DEI work happens from the inside out. When we help change students’ ideas about DEI frameworks, we ensure that they are doing good work without causing harm in the sometimes fragile communities we serve.
3. Define What DEI Means to Your School
The term diversity has been refined in so many ways that it could mean anything or nothing at all. Business schools cannot afford to use obtuse DEI definitions and debunked theories to create flimsy equity policies. DEI program administrators must understand the theoretical frameworks that undergird the policies at their universities. For example, according to Crenshaw’s work on critical race theory and intersectionality, color-blind and gender-neutral policies have been rendered useless in social justice efforts. Because the CCP program is a social justice program, we did think about gender equality and equity among ethnic groups as we designed and implemented the program.
At the Gabelli School, many of the students we recruit are from first-generation or immigrant families.

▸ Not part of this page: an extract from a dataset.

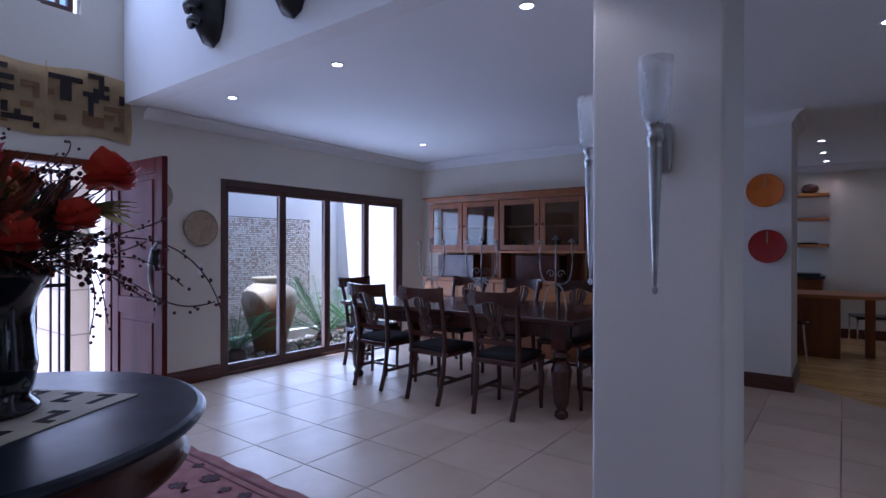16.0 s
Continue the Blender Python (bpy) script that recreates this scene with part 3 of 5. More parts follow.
part("blind", cube(-0.06, -0.115, 0.86, 1.16, -0.102, 1.06, 0.004, 1), DINING_WOOD, kw, "rolled dark blind above the window")


# ---- corridor things ----
def switch(m, kind="rocker"):
    t = thing("light_switch", "white plastic light switch on the plaster wall", "light switch", m, "wall switches")
    part("plate", cube(-0.038, -0.009, -0.06, 0.038, 0, 0.06, 0.006, 3), PLASTIC, t)
    part("back_box", cube(-0.034, -0.004, -0.064, 0.034, 0, -0.058, 0.002, 1), PLASTIC, t)
    if kind == "dimmer":
        part("cover", cube(-0.038, -0.013, 0.028, 0.038, -0.009, 0.06, 0.003, 1), PLASTIC, t)
        part("button", lathe([(0.011, 0), (0.011, 0.006), (0.007, 0.009)], 14, m=pose(0, -0.009, -0.005, 90)), STEEL, t, "small round steel button", True)
    else:
        part("rocker", cube(-0.007, -0.0125, -0.011, 0.007, -0.009, 0.007, 0.003, 2), PLASTIC, t)
        part("seam", cube(-0.037, -0.0098, 0.026, 0.037, -0.009, 0.028), shade("seam grey", (0.45, 0.44, 0.42), 0.6), t)
    return t


switch(pose(0.515, 3.99, 1.13) @ Matrix.Diagonal((1.1, 1.0, 1.12, 1)), "dimmer")
switch(pose(0.996, 3.99, 1.09) @ Matrix.Diagonal((1.18, 1.0, 1.12, 1)))
switch(pose(-0.53, 3.03, 1.12, 0, 0, 90))
sk = thing("power_socket", "white plastic three pin power socket above the skirting", "socket", pose(0.805, 3.99, 0.385) @ Matrix.Diagonal((1.12, 1.0, 1.2, 1)))
part("plate", cube(-0.058, -0.010, -0.05, 0.058, 0, 0.05, 0.005, 2), PLASTIC, sk)
for x, z in ((-0.012, 0.016), (-0.024, -0.008), (0.0, -0.008)):
    part("hole", lathe([(0.0055, 0), (0.0055, 0.001)], 10, m=pose(x, -0.0102, z, 90)), BLACK_PLASTIC, sk, "dark pin hole")
part("rocker", cube(0.028, -0.014, -0.012, 0.046, -0.010, 0.014, 0.003, 1), PLASTIC, sk)


def downlight(x, y, z=H, watts=0, cone=100, color=(1.0, 0.83, 0.62), lean=0.0, blend=0.38):
    t = thing("downlight", "round recessed ceiling downlight, lit, with white trim", "downlight", pose(x, y, z), "ceiling downlights")
    part("trim", lathe([(0.034, 0.0), (0.046, 0.0), (0.047, -0.003), (0.043, -0.007), (0.036, -0.006), (0.034, -0.002)], 24, cap=False), PLASTIC, t, "white metal ring", True)
    part("lens", lathe([(0.0, -0.003), (0.036, -0.003), (0.036, -0.0005), (0.0, -0.0005)], 20, cap=False), WHITE_LAMP, t, "glowing lamp face")
    if watts:
        lamp_spot(x, y, z, watts, color, cone, lean, blend)
    return t


downlight(0.37, 3.36, watts=6.7, cone=136, blend=0.42)
downlight(1.75, 4.5, watts=1.9, cone=140, color=(1.0, 0.68, 0.36))
# the first two are unseen, added to brighten the corridor
DOWNLIGHTS = [(0.45, 0.9, 2.2, 146), (0.45, -1.6, 6, 146), (3.77, 3.56, 2.5, 120), (4.52, 4.80, 1.5, 120), (5.12, 5.15, 1.5, 120),
              (5.12, 6.63, 1.5, 120), (5.13, 7.96, 1.5, 120), (7.67, 7.95, 1.5, 120), (6.51, 3.61, 2, 120), (10.3, 4.02, 1.5, 150), (11.25, 4.03, 1.5, 150),
              (12.1, 4.01, 1.5, 150), (12.06, 2.6, 1.5, 150), (-0.5, 5.1, 4.5, 140),
              # made-up patio downlights, added as fill light for the patio
              (2.9, 0.2, 4.2, 150), (5.2, 0.2, 4.2, 150), (5.2, 1.6, 4.2, 150), (2.9, -0.7, 4.2, 150)]
for dx, dy, dw, dc in DOWNLIGHTS:
    downlight(dx, dy, watts=dw, cone=dc)
solid("wall_hook", merge(lathe([(0.006, 0), (0.006, 0.004), (0.002, 0.006), (0.002, 0.02)], 8, m=pose(0, 0, 0, 0, -90))), BLACK_IRON, "small dark screw hook in the plaster pier", "hook", m=pose(1.0, 2.70, 1.98))

# ---- patio things ----
rng = random.Random(33)
bm = bmesh.new()
for k in range(52):
    cx, cz, cr = rng.uniform(1.32, 1.64), rng.uniform(0.5, 2.45), rng.uniform(0.0015, 0.005)
    ring_ = [bm.verts.new((cx + cr * rng.uniform(0.4, 1.1) * math.cos(a), 2.3585, cz + cr * rng.uniform(0.6, 2.2) * math.sin(a))) for a in (0, 1.05, 2.1, 3.14, 4.19, 5.24)]
    bm.faces.new(ring_)
bmesh.ops.solidify(bm, geom=bm.faces[:], thickness=0.0012)
solid("paint_chips", bm, shade("exposed brown render", (0.40, 0.34, 0.26), 0.9, vary=0.4), "small brown chips and stains in the patio plaster", "stain", "stuff")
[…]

Our mission and our DEI framework suggest that we should be using our resources to create on-ramps into our institution for underrepresented students. In fact, this is a strategy that has worked very well for us in the past.
When most of our partner high schools were founded between 1850 and 1950, many of the students were Irish, Portuguese, and Italian. When the Bronx Catholic schools of that era sent young scholars to Fordham, the university followed its Jesuit mission to uplift a class of first-generation educated immigrants. Now, our successful older alumni are using their dollars and their board positions to keep their former high schools connected to Fordham through the CCP program.
We are pleased that the DEI frameworks the university used so successfully in the past continue to be successful today. We believe these strategies will enable us to uplift new generations from the Bronx and create opportunities for Gabelli’s students now and into the future.